Node utilization policy¶
The Hoffman2 Cluster, a High-Performance Computing (HPC) Linux platform, is comprised of a large group of interconnected computers (referred as nodes), among these three main classes are available: access nodes, compute nodes, and utility nodes. Access nodes include login nodes, data transfer, and remote desktop servers. Compute nodes, intended to run batch jobs and interactive sessions, are categorized into two major groups: group-owned nodes, contributed by PIs and available to users in their groups to run highp or shared jobs; and campus nodes, provided by OARC, for general use. Compute nodes shall only be accessed via interactive sessions, requested with appropriate commands, or utilized via batch jobs submission to the job scheduler. Utility nodes provide necessary services to the cluster (e.g., license server) and do not provide login services to users.
Various scheduling policies are implemented to maximize cluster utilization, ensure PI-group access to purchased nodes, and ensure fair-share use of available cluster resources.
All user jobs, whether interactive or batch, shall be run on compute nodes via the cluster’s job scheduler. No resource-intensive jobs or programs shall be run on access nodes (see also: Role of login nodes). The Hoffman2 Cluster team is available to assist users in resolving workflow issues related to resource consumption and node usage (as well as jobs submission, software installations and optimization, etc.).

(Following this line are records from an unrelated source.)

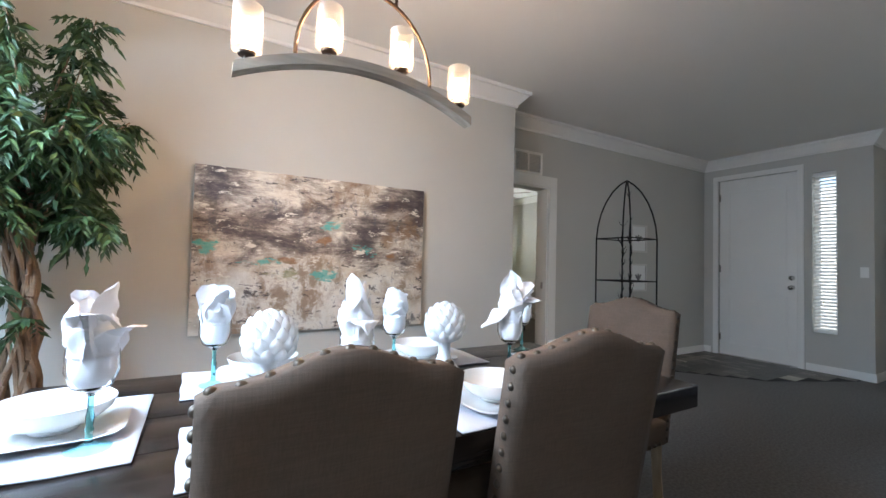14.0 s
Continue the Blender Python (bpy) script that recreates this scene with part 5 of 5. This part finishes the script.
def placemat(m, label, group, w=0.44, d=0.29):
    b = box(-w / 2, w / 2, -d / 2, d / 2, 0, 0.004, 0.0015, 1)
    bmesh.ops.subdivide_edges(b, edges=[e for e in b.edges if e.calc_length() > 0.1], cuts=10, use_grid_fill=True)
    for v in b.verts:
        v.co.z += 0.0012 * (1 + math.sin(v.co.x * 31 + v.co.y * 17))
        v.co.x += 0.002 * math.sin(v.co.y * 43)
    return tagged(link("placemat", b, MAT_W, m=m, sharp=60), label, "placemat", group)


CL = "clear stemmed glass with a white napkin on the bar"
for s, w in ((0.42, 0.14), (1.20, 0.14)):
    placemat(on_bar(s + 0.05, w, 1.0735), "pale woven placemat on the bar", "placemats on the bar", 0.46, 0.30)
placemat(pose(1.10, 2.58, 1.0735, 0, 0, 90), "pale woven placemat on the bar", "placemats on the bar", 0.46, 0.30)
tu = tumbler(on_bar(0.672, 0.05, 1.0785), "clear glass tumbler with teal band on the bar")
copy_thing(tu, on_bar(1.437, 0.06, 1.0785))
copy_thing(tu, pose(0.985, 2.745, 1.0785))
for i, (m, fold) in enumerate(((on_bar(0.265, 0.05, 1.0785), "tuft"), (on_bar(1.104, 0.06, 1.0785), "tuft"), (pose(1.01, 2.46, 1.0785), "crown"))):
    goblet(m, CL, "napkin glasses on the bar", 20 + i, GLASS, 0.105, 0.046, 0.105, fold, True)


# ---- bar stools ----
def stool(m):
    c = thing("bar_stool", "dark wooden bar stool with low back behind the bar", "stool", m, "bar stools")
    part("seat", box(-0.19, 0.19, -0.18, 0.18, 0.70, 0.76, 0.02, 3), LEATHER, c)
    for x in (-0.16, 0.16):
        part("back_post", box(x - 0.018, x + 0.018, -0.20, -0.165, 0.0, 1.10, 0.004), BLACK_WOOD, c)
        part("front_leg", box(x - 0.018, x + 0.018, 0.13, 0.165, 0.0, 0.70, 0.004), BLACK_WOOD, c)
        part("side_rung", box(x - 0.01, x + 0.01, -0.165, 0.13, 0.28, 0.31), BLACK_WOOD, c)
    part("back_rail", box(-0.142, 0.142, -0.197, -0.168, 0.98, 1.07, 0.006), LEATHER, c)
    part("foot_rung", box(-0.142, 0.142, 0.138, 0.158, 0.22, 0.25), BLACK_WOOD, c)
    return c


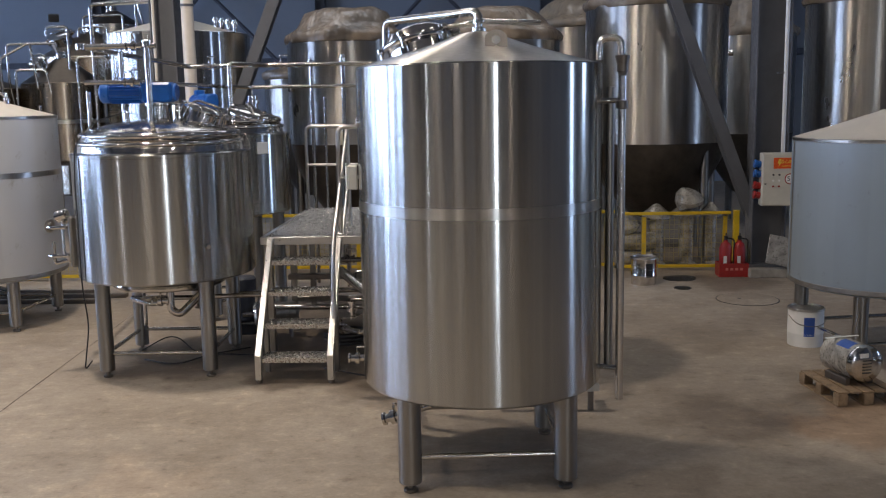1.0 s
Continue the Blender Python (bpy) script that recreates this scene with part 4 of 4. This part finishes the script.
pump(-0.62, 9.2, 100)
pump(-1.9, 10.3, 20)
pump(0.25, 8.75, 60, 0.175)
for x, y, rz in ((-2.1, 10.55, 0),):
    dm = thing("drive_motor", at(x, y, 0, 0, 0, rz), "dark blue motor on the floor behind the mash tun", "motor")
    part("shell", cyl(B(), 0.12, 0.12, 0.56, 24, at(0, 0, 0), 0.02), DARK_IRON, dm)
    part("base", box(B(), (0.26, 0.26, 0.12), at(0, 0, 0.06), 0.01), BLACK, dm)
for pts in ([(-2.75, 9.5, 0.012), (-2.4, 9.3, 0.012), (-2.2, 9.7, 0.012), (-1.7, 9.6, 0.012), (-1.2, 9.75, 0.012)], [(-1.1, 9.2, 0.01), (-0.7, 8.95, 0.01), (-0.2, 8.75, 0.01), (0.3, 8.5, 0.01)], [(-2.9, 9.7, 0.01), (-2.55, 9.75, 0.2), (-2.3, 9.6, 0.01), (-1.9, 9.9, 0.01)]):
    tagged(part("floor_cable", tube(B(), pts, 0.006, 0.25, 8), BLACK), "black power cable lying on the floor", "cable", "floor cables")


# Added coil fills in for the unclear dark clutter below the deck.
for x, y, r0, turns in ((-1.0, 10.1, 0.20, 3),):
    pts = [(x + (r0 + 0.012 * (k % 3)) * math.cos(k * 0.42), y + (r0 + 0.012 * (k % 5)) * math.sin(k * 0.42), 0.016 + 0.0021 * k) for k in range(15 * turns)]
    tagged(part("hose_coil", tube(B(), pts, 0.016, 0.0, 8), BLACK), "black rubber hose coil added for dark clutter under the platform", "hose", "hose coils")
for y, z in ((11.45, 0.80), (10.2, 0.62)):
    part("cross_tray", box(B(), (PX1 - PX0 - 0.16, 0.10, 0.05), at((PX0 + PX1) / 2, y, z), 0.006), STEEL_DARK, plat, "dark cable tray under the deck")
for y, x0, x1, w in ((11.98, -7.6, -4.2, 0.05), (12.3, -8.2, -3.95, 0.08), (12.55, -7.9, -4.4, 0.05)):
    tagged(part("steel_bar", box(B(), (x1 - x0, w, 0.05), at((x0 + x1) / 2, y, 0.025), 0.006), STEEL_DARK), "dark steel bar lying on the floor behind the tanks", "steel bar", "loose bars")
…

The Hoffman2 Cluster team reserves the right to preemptively terminate jobs that inappropriately utilize scarce cluster resources (or limit jobs that can affect the scheduler stability). A non-exhaustive list includes:
CPU or memory-intensive processes running on any login or remote desktop nodes
Jobs running on compute nodes that have not been submitted or are no longer controlled by the job scheduler
Requesting, but not utilizing, resources in an attempt to circumvent normal scheduling rules
Running non-GPU jobs on GPU resources
Running array jobs with large number of tasks characterized by runtimes of 1 minutes or less within a short time (see How do I pack multiple short tasks of a job array?).
Users detected intentionally abusing the scheduling system or resources of the cluster may have their job-submission privileges temporarily reduced or suspended. Egregious or repeated violations may result in the user’s account being suspended or revoked.